This month is the 70th anniversary of Nazi Germany's invasion of Hungary: which is an opportunity to tell the story of Pinchas Rosenbaum.
It was late 1944. The Germans were already losing the war, but they still took every opportunity to kill Jews. In a few months, they destroyed something like 600,000 of the 800,000 Jews in Hungary.
Pinchas came from a long line of eminent rabbis: his father was rabbi of Kleinwardein, in north-east Hungary. Pinchas himself was ordained for the rabbinate at 18 years old. It was expected that in due time he would succeed his father.

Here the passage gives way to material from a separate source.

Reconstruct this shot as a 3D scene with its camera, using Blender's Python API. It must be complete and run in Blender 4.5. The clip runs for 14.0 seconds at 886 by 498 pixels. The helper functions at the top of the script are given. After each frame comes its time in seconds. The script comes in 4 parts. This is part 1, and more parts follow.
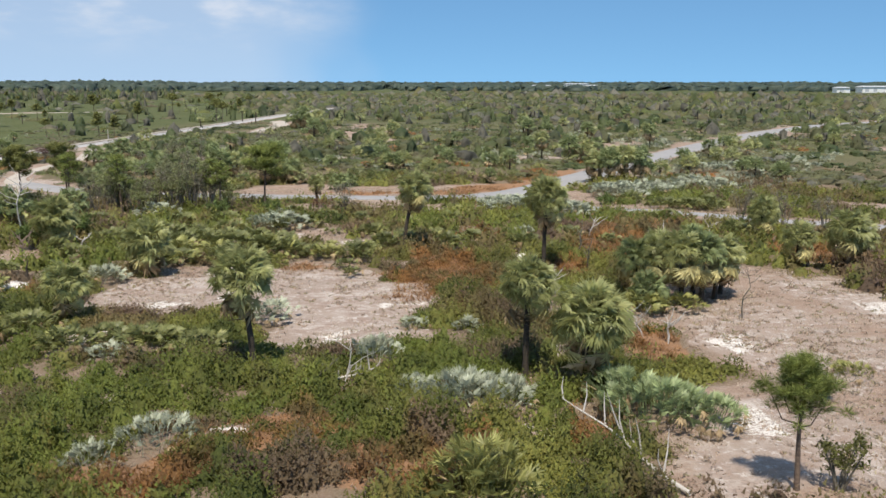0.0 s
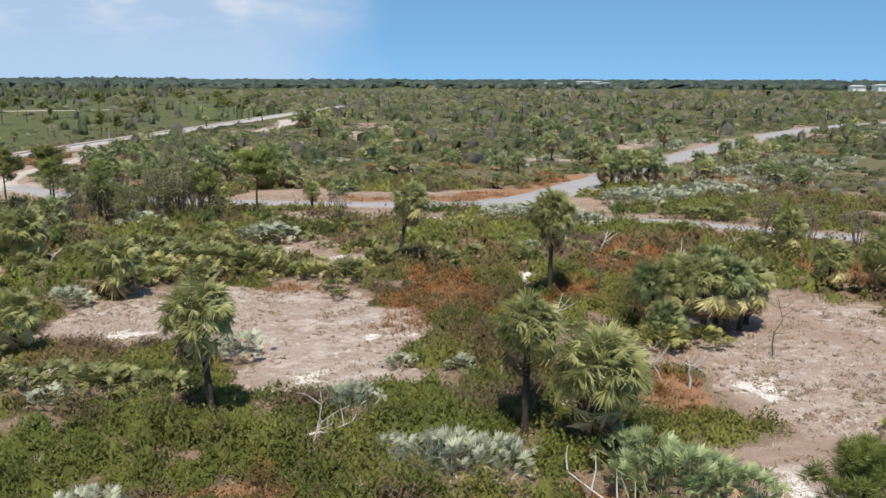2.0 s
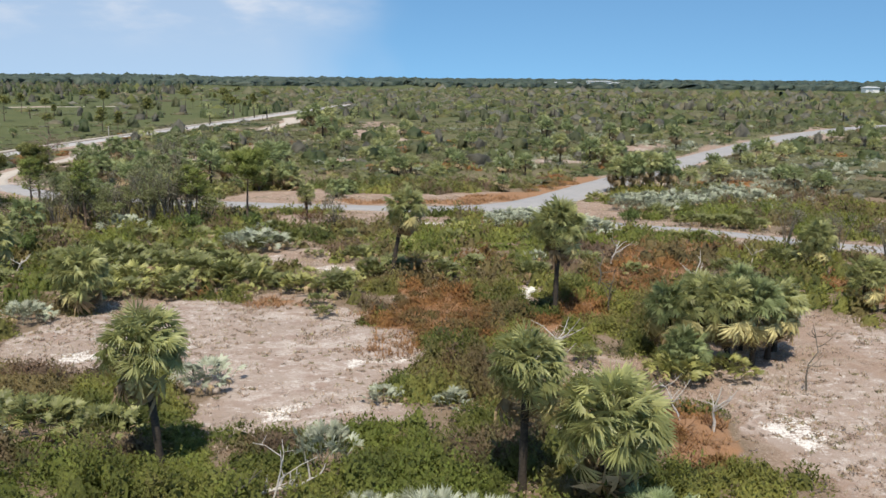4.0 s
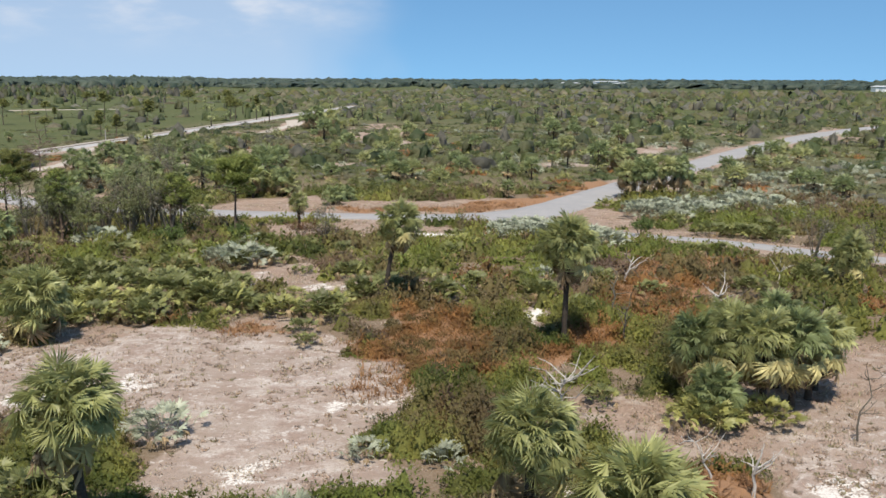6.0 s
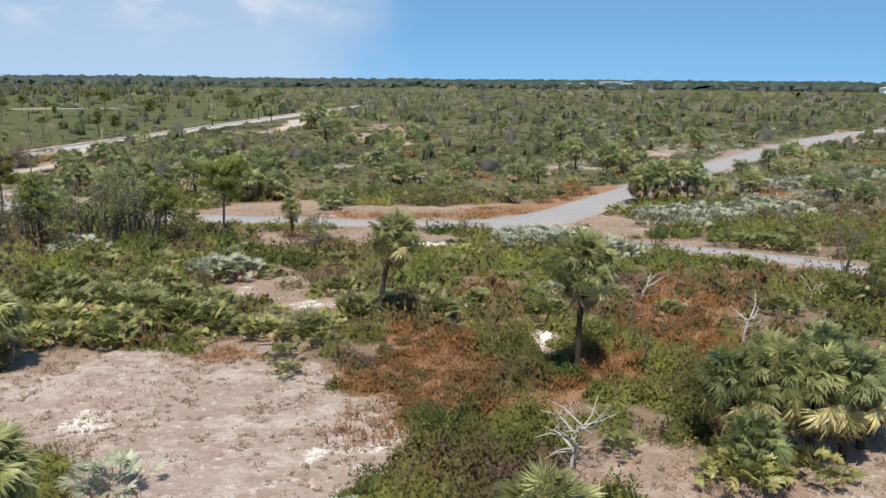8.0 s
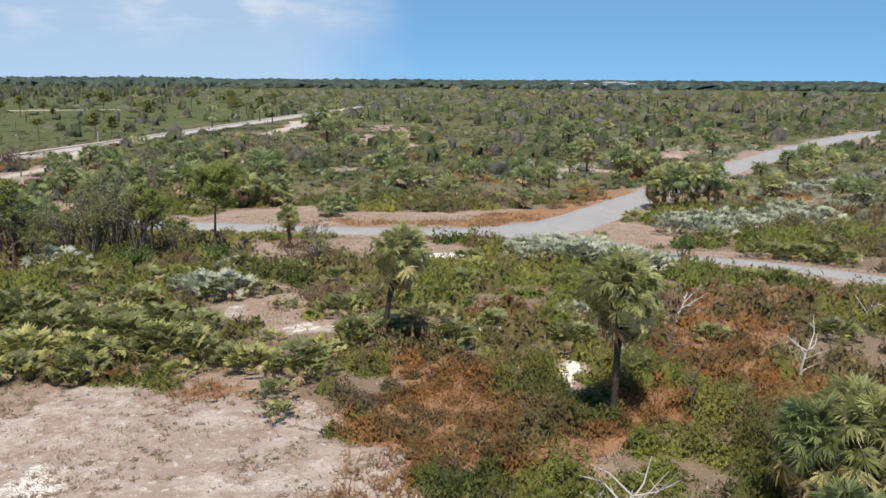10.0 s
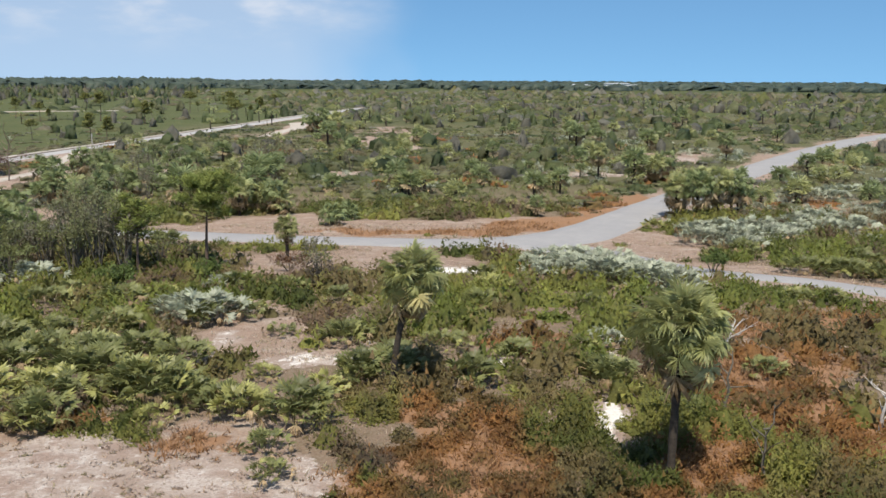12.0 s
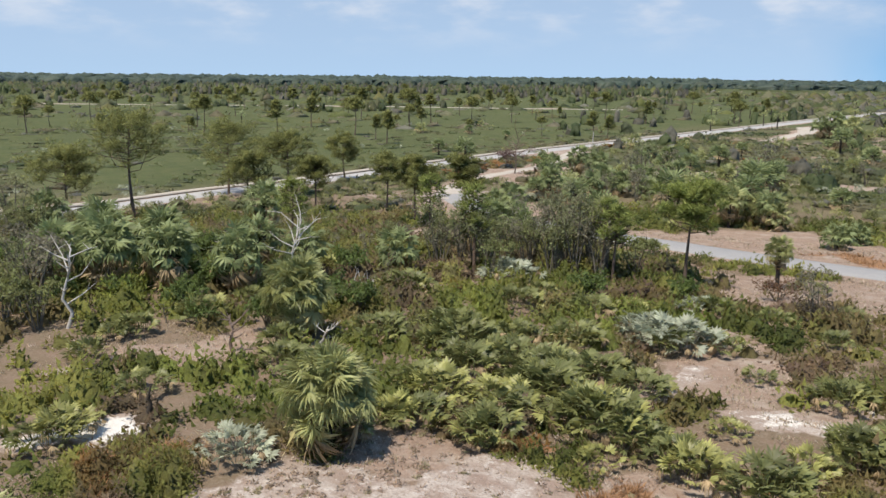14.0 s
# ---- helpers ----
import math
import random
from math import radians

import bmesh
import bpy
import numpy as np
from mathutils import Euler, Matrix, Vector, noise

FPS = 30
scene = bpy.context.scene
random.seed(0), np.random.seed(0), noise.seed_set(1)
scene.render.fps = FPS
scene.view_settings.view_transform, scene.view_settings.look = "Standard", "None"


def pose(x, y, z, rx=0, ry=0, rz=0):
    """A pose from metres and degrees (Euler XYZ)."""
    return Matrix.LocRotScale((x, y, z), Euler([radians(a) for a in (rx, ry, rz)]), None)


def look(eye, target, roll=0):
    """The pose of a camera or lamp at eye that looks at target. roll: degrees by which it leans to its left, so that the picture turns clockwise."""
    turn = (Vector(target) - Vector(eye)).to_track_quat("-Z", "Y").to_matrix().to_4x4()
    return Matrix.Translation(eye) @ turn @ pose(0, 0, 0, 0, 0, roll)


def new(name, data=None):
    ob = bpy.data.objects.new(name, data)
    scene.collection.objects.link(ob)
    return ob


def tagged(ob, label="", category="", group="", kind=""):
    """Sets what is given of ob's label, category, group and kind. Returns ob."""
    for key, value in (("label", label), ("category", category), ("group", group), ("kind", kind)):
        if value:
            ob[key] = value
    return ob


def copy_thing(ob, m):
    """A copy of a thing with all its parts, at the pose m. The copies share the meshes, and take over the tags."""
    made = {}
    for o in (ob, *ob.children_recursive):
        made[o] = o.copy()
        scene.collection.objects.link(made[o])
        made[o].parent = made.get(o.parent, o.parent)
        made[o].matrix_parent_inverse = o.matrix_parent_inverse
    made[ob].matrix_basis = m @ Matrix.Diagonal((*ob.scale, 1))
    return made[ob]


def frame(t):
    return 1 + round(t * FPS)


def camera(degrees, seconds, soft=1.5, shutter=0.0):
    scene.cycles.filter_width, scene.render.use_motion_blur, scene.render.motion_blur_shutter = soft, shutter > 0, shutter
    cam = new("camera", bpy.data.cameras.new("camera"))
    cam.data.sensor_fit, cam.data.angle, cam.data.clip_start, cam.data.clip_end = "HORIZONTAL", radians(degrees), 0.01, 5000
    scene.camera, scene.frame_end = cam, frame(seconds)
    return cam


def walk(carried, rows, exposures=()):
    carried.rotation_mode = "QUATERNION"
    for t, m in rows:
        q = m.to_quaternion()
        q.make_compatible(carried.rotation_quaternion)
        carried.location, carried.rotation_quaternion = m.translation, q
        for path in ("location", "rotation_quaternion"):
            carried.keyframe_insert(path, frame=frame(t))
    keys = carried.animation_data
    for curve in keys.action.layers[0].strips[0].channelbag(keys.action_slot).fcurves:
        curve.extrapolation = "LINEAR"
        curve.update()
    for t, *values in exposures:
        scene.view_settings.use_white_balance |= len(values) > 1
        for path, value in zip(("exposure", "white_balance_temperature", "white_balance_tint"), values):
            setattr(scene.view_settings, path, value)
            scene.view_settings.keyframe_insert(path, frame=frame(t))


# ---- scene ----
cam = camera(54.6, 14.0)
PATH = [
    (0, (-0.592, 6.013, 11.132), (-0.481, 7.973, 10.75), 0.0),
    (0.5, (-0.408, 7.129, 11.187), (-0.306, 9.089, 10.803), -0.1),
    (1, (-0.188, 8.286, 11.284), (-0.093, 10.246, 10.898), -0.0),
    (1.5, (0.11, 9.467, 11.457), (0.2, 11.427, 11.07), 0.1),
    (2, (0.465, 10.64, 11.508), (0.55, 12.6, 11.12), 0.1),
    (2.5, (0.753, 11.758, 11.488), (0.832, 13.718, 11.1), 0.2),
    (3, (0.982, 12.833, 11.418), (1.056, 14.794, 11.029), 0.2),
    (3.2, (1.051, 13.208, 11.423), (1.124, 15.168, 11.032), 0.4),
    (5.5, (1.767, 18.128, 11.423), (1.819, 20.089, 11.033), 0.2),
    (6, (1.928, 19.246, 11.451), (1.977, 21.207, 11.062), 0.2),
    (6.5, (1.992, 20.179, 11.448), (2.041, 22.14, 11.059), 0.4),
    (7, (2.177, 21.232, 11.438), (2.221, 23.193, 11.048), 0.3),
    (7.5, (2.196, 22.291, 11.334), (2.236, 24.253, 10.946), 0.4),
    (8, (2.264, 23.371, 11.39), (2.302, 25.333, 11.001), 0.4),
    (10.5, (1.807, 29.251, 11.186), (1.836, 31.213, 10.8), 0.3),
    (11, (1.635, 30.382, 11.189), (1.665, 32.345, 10.804), 0.4),
    (11.5, (1.511, 31.639, 11.154), (1.54, 33.601, 10.768), 0.3),
    (12, (1.379, 32.794, 11.14), (1.409, 34.756, 10.755), 0.3),
    (12.5, (1.258, 33.815, 11.168), (1.292, 35.777, 10.785), 0.5),
    (12.6, (1.227, 34.045, 11.162), (1.251, 36.007, 10.776), 0.5),
    (12.7, (1.196, 34.276, 11.156), (1.121, 36.236, 10.770), 0.5),
    (12.8, (1.165, 34.506, 11.149), (0.946, 36.455, 10.763), 0.6),
    (12.9, (1.134, 34.737, 11.143), (0.770, 36.664, 10.757), 0.6),
    (13, (1.103, 34.967, 11.137), (0.588, 36.86, 10.748), 0.6),
    (13.1, (1.066, 35.198, 11.136), (0.460, 37.063, 10.750), 0.6),
    (13.2, (1.029, 35.429, 11.135), (0.332, 37.262, 10.749), 0.6),
    (13.3, (0.991, 35.659, 11.134), (0.228, 37.466, 10.748), 0.5),
    (13.5, (0.917, 36.121, 11.132), (0.086, 37.897, 10.74), 0.5),
    (14, (0.6, 37.188, 11.185), (-0.421, 38.862, 10.793), 0.5),
]
walk(cam, [(t, look(eye, target, roll)) for t, eye, target, roll in PATH])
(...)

After the invasion, Pinchas was sent to a Nazi work camp. With several friends, he escaped and returned to Kleinwardein. He obtained false papers for his family, and pleaded with them to flee. His father refused to leave. The entire family except Pinchas was sent to Auschwitz and perished.
From somewhere he obtained a uniform of an officer in the Arrow Cross, the Hungarian fascist organisation that rounded up Jews for the Germans. Mingling with Arrow Cross officers, he would learn who were the next Jews to be arrested, rush to their addresses, "arrest" them himself and take them to the Glass House, a former glass factory, where they hoped to survive the war.
"You're going to have to lend me your suit," he told a friend one day. "I'm going to a party at the Hungarian police tonight. I can't go in uniform. If I'm arrested, well, you'll lose your suit. But if I'm not, I'll give it you back in the morning." The man got his suit back.
One day Pinchas heard that a friend was going to be arrested that same day. He decided to attempt a rescue. He went in uniform to his friend's address and began to curse the Jew. A non-Jewish man was present. "Pinchas, what are you doing?" said his friend. He continued to curse the Jew until his friend caught on and began to play the game. He got away with it.
Before the war ended, Pinchas saved hundreds of Jews, including entire families. When the war ended, he took off his uniform and left it behind in the Glass House. He was still only 21 years old.
After the war, he married and had three children, all of whom moved to live in Israel. He died in 1980, aged 57.